A commercial voice-over laid it all out: "To prove that Huggies diapers and wipes can handle anything, we put them to the toughest test imaginable: Dads." One ad featured men ignoring their kids' full diapers to watch sports. Huggies also urged women to stick diapers into their mates' hands, point them in the direction of the kids, then chronicle the hilarious results on the company's Facebook page.
The "Have Dad Put Huggies to the Test" campaign -- which was aimed at diaper-buying moms -- was such a rousing success that it sparked Internet outrage amongst the Dad community. Eventually, Huggies maker Kimberly-Clark rethought the concept, ditched the ads, and apologized -- while, of course, continuing to focus on selling women diapers.

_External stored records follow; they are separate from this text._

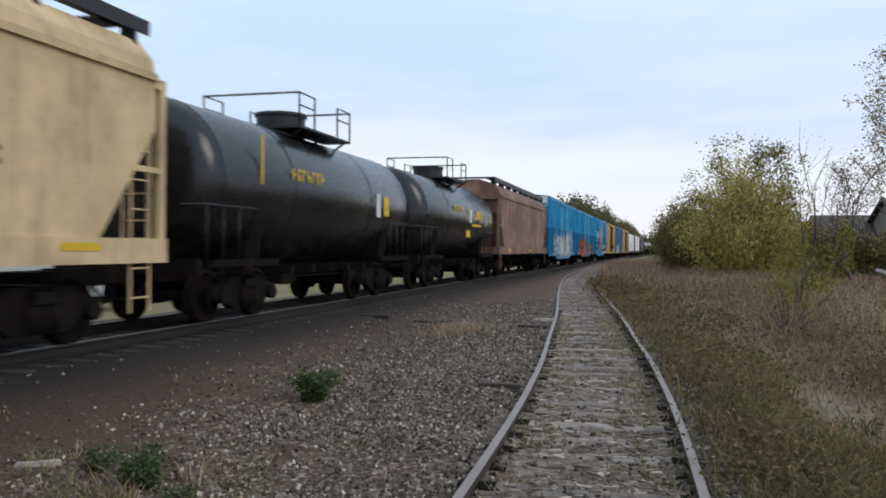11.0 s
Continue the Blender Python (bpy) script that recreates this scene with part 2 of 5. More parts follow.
def ground_material():
    m, N, L, B = nodes("ground_soil")
    co = N.new("ShaderNodeTexCoord").outputs["Object"]
    sep = N.new("ShaderNodeSeparateXYZ")
    L.new(co, sep.inputs[0])
    big = noise_tex(N, L, co, 0.35, 5)
    mid = noise_tex(N, L, co, 2.2, 5, 0.65)
    fine = noise_tex(N, L, co, 22.0, 4, 0.7)
    vor = N.new("ShaderNodeTexVoronoi")
    vor.inputs["Scale"].default_value = 26.0
    L.new(co, vor.inputs["Vector"])
    vs = N.new("ShaderNodeSeparateColor")
    L.new(vor.outputs["Color"], vs.inputs[0])
    grit = ramp_node(N, L, vs.outputs[0], ((0.0, (0.050, 0.036, 0.026)), (0.6, (0.140, 0.102, 0.075)), (0.9, (0.250, 0.186, 0.139)), (1.0, (0.50, 0.385, 0.297))))
    dirt = mix(N, L, mid, (0.061, 0.041, 0.027), (0.134, 0.090, 0.062))
    gravel = mix(N, L, step(N, L, mid, 0.3, 0.6), dirt, grit)
    cinder = mix(N, L, fine, (0.046, 0.030, 0.021), (0.112, 0.074, 0.052))
    cinder = mix(N, L, math_node(N, L, "MULTIPLY", step(N, L, mid, 0.5, 0.66), 0.6), cinder, (0.036, 0.025, 0.018))
    # smoother cinders towards the main line, coarse gravel between the tracks
    w = math_node(N, L, "ADD", sep.outputs["X"], math_node(N, L, "MULTIPLY", big, 3.0))
    w = math_node(N, L, "ADD", w, math_node(N, L, "MULTIPLY", sep.outputs["Y"], 0.055))
    c = mix(N, L, step(N, L, w, -4.4, -0.6), cinder, gravel)
    far_y = step(N, L, sep.outputs["Y"], 17, 34)
    c = mix(N, L, far_y, c, mix(N, L, fine, (0.074, 0.050, 0.036), (0.172, 0.116, 0.083)))
    # much darker strip of ground along the main line, fading out by y = 120
    main_strip = math_node(N, L, "ADD", math_node(N, L, "ABSOLUTE", math_node(N, L, "ADD", sep.outputs["X"], 8.35)), math_node(N, L, "MULTIPLY", math_node(N, L, "SUBTRACT", mid, 0.5), 1.4))
    main_strip = math_node(N, L, "MULTIPLY", math_node(N, L, "SUBTRACT", 1.0, step(N, L, main_strip, 1.7, 3.3)), math_node(N, L, "SUBTRACT", 1.0, step(N, L, sep.outputs["Y"], 70, 120)))
    c = mix(N, L, math_node(N, L, "MULTIPLY", main_strip, 0.88), c, mix(N, L, fine, (0.012, 0.010, 0.009), (0.036, 0.029, 0.025)))
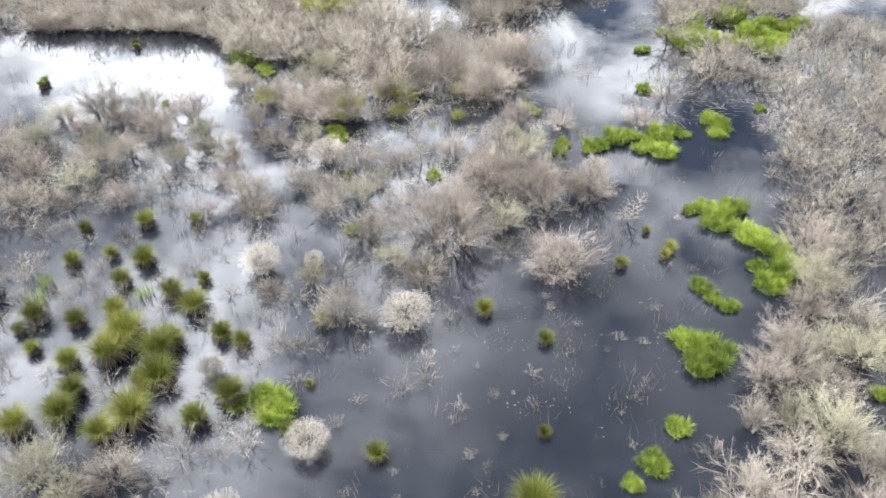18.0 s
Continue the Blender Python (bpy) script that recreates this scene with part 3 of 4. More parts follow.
for x, y, d in (
    (2.95, 37.82, 1.97), (2.51, 45.48, 2.51), (4.58, 42.35, 2.19), (-1.25, 49.96, 2.92), (-3.08, 48.68, 1.08), (2.51, 40.90, 0.80),
    (2.76, 34.70, 0.77), (2.44, 33.28, 0.87), (3.27, 26.68, 1.66), (2.15, 25.26, 1.17), (1.44, 25.81, 0.68), (1.42, 22.52, 1.27),
    (2.33, 22.94, 0.94), (-23.82, 50.69, 1.69), (4.26, 44.11, 1.71), (3.28, 40.23, 1.31), (-1.34, 14.74, 0.72), (-11.62, 15.38, 1.94),
    (-11.00, 11.32, 0.90), (-11.53, 12.36, 0.72), (-11.31, 13.35, 0.69), (-13.54, 15.35, 1.23), (-14.55, 17.19, 0.75), (-11.63, 11.89, 0.55),
    (-11.20, 14.32, 0.61), (-11.04, 15.72, 0.71), (-0.60, 63.28, 3.61), (2.10, 64.32, 3.92), (3.78, 66.87, 2.70), (-3.42, 60.38, 0.89),
):
    mound(x, y, d)
for x, y, d in (
    (-2.25, 55.35, 0.97), (-7.75, 30.85, 1.15), (-8.75, 30.6, 0.75), (0.10, 51.23, 1.28), (1.73, 52.00, 1.23), (3.28, 55.20, 0.68), (-4.42, 47.75, 0.84), (7.85, 38.14, 0.64),
    (2.06, 32.49, 0.57), (-13.97, 45.03, 1.04), (-23.40, 50.02, 0.80), (-43.49, 47.51, 1.18), (-3.23, 48.33, 0.66), (-8.69, 43.80, 0.79),
    (-44.03, 49.36, 0.65), (-9.95, 39.19, 0.63), (-22.26, 50.38, 0.79), (-21.50, 49.90, 0.91), (-22.85, 62.13, 1.43), (-42.80, 47.11, 1.07),
    (-20.64, 76.35, 1.42), (-24.14, 44.92, 0.40), (-50.16, 51.28, 1.34),
):
    mound(x, y, d)
for x, y, d in (
    (-2.4, 63.2, 1.6), (-0.6, 61.2, 1.5), (0.4, 67.2, 2.4), (3.0, 62.6, 2.2), (1.2, 70.6, 2.2), (-1.6, 66.0, 1.5), (2.75, 26.0, 1.2), (2.2, 26.6, 0.9), (-4.5, 48.4, 0.8), (-2.9, 49.1, 0.9), (1.5, 52.8, 1.1), (-10.0, 52.5, 1.2), (-6.9, 50.9, 1.2),
    (-14.40, 50.74, 0.89), (-13.70, 50.63, 0.70), (-11.36, 54.04, 0.64), (-14.38, 45.41, 1.25), (-19.66, 47.31, 0.76),
):
    mound(x, y, d)
for x, y, d in (
    (0.02, 23.16, 0.80), (-8.48, 18.31, 2.53), (-14.39, 22.70, 3.34), (-7.40, 19.18, 1.20), (-9.06, 25.28, 2.15), (-1.79, 16.57, 1.65),
    (-17.03, 24.89, 2.13), (-9.45, 21.09, 2.46), (-8.36, 21.96, 1.50), (-8.13, 20.80, 1.56), (-23.04, 58.49, 3.49),
    (-24.09, 76.48, 3.75), (-13.95, 50.06, 1.84), (-19.36, 47.09, 1.50), (-26.54, 77.25, 2.62), (-14.95, 47.19, 2.15), (-12.6, 48.2, 1.1), (-12.9, 49.9, 1.2), (-10.8, 51.6, 1.3), (-9.8, 49.0, 0.8),
):
    leafing_willow(x, y, d)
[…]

A Breinigsville, Penn., dad named Chris Routly started a petition entitled "We're Dads, Huggies. Not Dummies" and spelled out the issue pretty succinctly. Routly points out that according to the most recent U.S. census, one in three fathers acts as his family's primary child caregiver. Routly summed up the anti-Huggies criticism nicely: "Why reduce dads to being little more than test dummy parents, putting diapers and wipes through a 'worst-case scenario' crash course of misuse and abuse?”"
Huggies retooled the ad campaign, but kept the theme -- their diapers face "the ultimate test -- Dads. Alone with their babies. At naptime. After a very full feeding." It's hard to complain about what you see in the new commercial. (Watch it here.)
Of course, the "dopey schlub paired with the smarter babe" dynamic is all over the lowest common denominator-style media entertainment -- "The King of Queens," for example, or most anything with Jim Belushi in it. That stereotype ticks me off, too -- particularly since most people probably look at me and my tall, blonde wife and think it's a "dopey guy in over his head" relationship, too. But in the long run, I really don't care that much. Because I know better. And I'm not hugely offended by the Huggies campaign. The reason? Commercials are just about the last thing in the world I care about.
Maybe once in a while I’ll pay attention to an ad, like when those nice Victoria's Secret ladies try to get me to buy underwear for my wife. I’ll watch ads featuring Will Ferrell, too, because he is hilarious. But generally, aren't we all skipping commercials whenever we can, and reading Twitter, Facebook or a magazine when we can't fast-forward past them on the DVR?
Commercials have always been irritating and intelligence-insulting -- particularly toward women. (Maybe we should thank Huggies for leveling the insult playing field.) After all, advertisers used to use doctors and famous athletes to sell cigarettes. I like beer, but if I paid real attention to beer commercials I would probably never quaff a brew again because most everyone in those ads, men and women alike, are stupid and awful and obnoxious.
Commercials insult everyone at some point. If I reacted to every bad commercial I saw, I'd be too mad and writing too many angry letters to ever put a diaper on my two-year-old. (A task I handle with style, grace and aplomb, Huggies. Just so you know.) So yes, Huggies was wrong to use dumb dads as a selling point. But I didn't get my pitchfork out to storm Kimberly-Clark. Basically, if you're taking your cues from television commercials, you're in big trouble.